__WHAT THE TASK REQUIRES__: Transcribe precisely those lines of the listing that fall between the line containing "Continue the Blender" and the last line, inclusive of both.

__SOURCE DATA__:
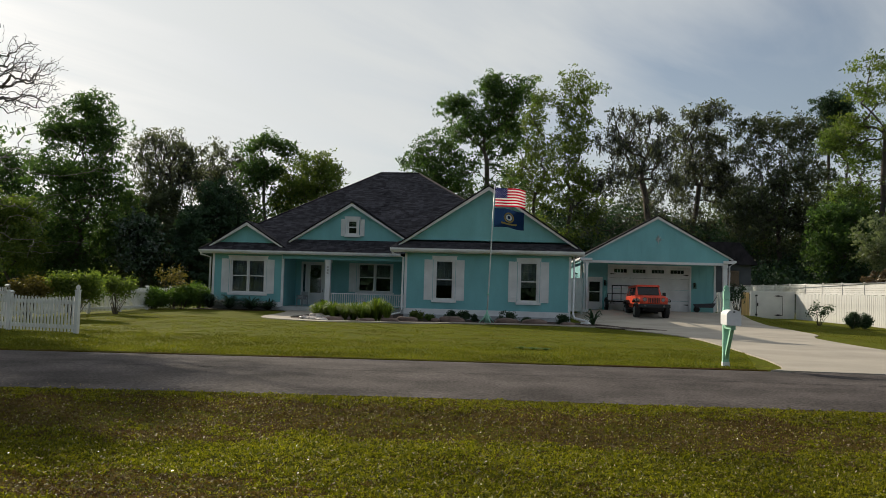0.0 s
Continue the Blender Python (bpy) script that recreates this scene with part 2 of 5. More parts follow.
L["gold"] = leafage("golden_leaves", (0.105, 0.085, 0.028), (0.175, 0.14, 0.045), 0.45)
L["hedge"] = leafage("hedge_leaves", (0.07, 0.13, 0.022), (0.13, 0.21, 0.04), 0.45)
L["grass"] = leafage("grass_blades", (0.122, 0.142, 0.017), (0.225, 0.205, 0.030), 0.4, 0.6, 0.15)
L["dry"] = leafage("dry_blades", (0.06, 0.036, 0.014), (0.18, 0.115, 0.05), 0.3, 0.6, 0.2)
L["litter"] = leafage("leaf_litter", (0.22, 0.15, 0.08), (0.48, 0.40, 0.28), 0.25, 0.4, 0.4)
L["lily"] = leafage("lily_leaves", (0.10, 0.17, 0.022), (0.22, 0.28, 0.045), 0.5)
L["verge"] = leafage("verge_blades", (0.045, 0.058, 0.005), (0.31, 0.285, 0.02), 0.42, 0.5, 0.18)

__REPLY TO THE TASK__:
Continue the Blender Python (bpy) script that recreates this scene with part 2 of 5. More parts follow.
L["gold"] = leafage("golden_leaves", (0.105, 0.085, 0.028), (0.175, 0.14, 0.045), 0.45)
L["hedge"] = leafage("hedge_leaves", (0.07, 0.13, 0.022), (0.13, 0.21, 0.04), 0.45)
L["grass"] = leafage("grass_blades", (0.122, 0.142, 0.017), (0.225, 0.205, 0.030), 0.4, 0.6, 0.15)
L["dry"] = leafage("dry_blades", (0.06, 0.036, 0.014), (0.18, 0.115, 0.05), 0.3, 0.6, 0.2)
L["litter"] = leafage("leaf_litter", (0.22, 0.15, 0.08), (0.48, 0.40, 0.28), 0.25, 0.4, 0.4)
L["lily"] = leafage("lily_leaves", (0.10, 0.17, 0.022), (0.22, 0.28, 0.045), 0.5)
L["verge"] = leafage("verge_blades", (0.045, 0.058, 0.005), (0.31, 0.285, 0.02), 0.42, 0.5, 0.18)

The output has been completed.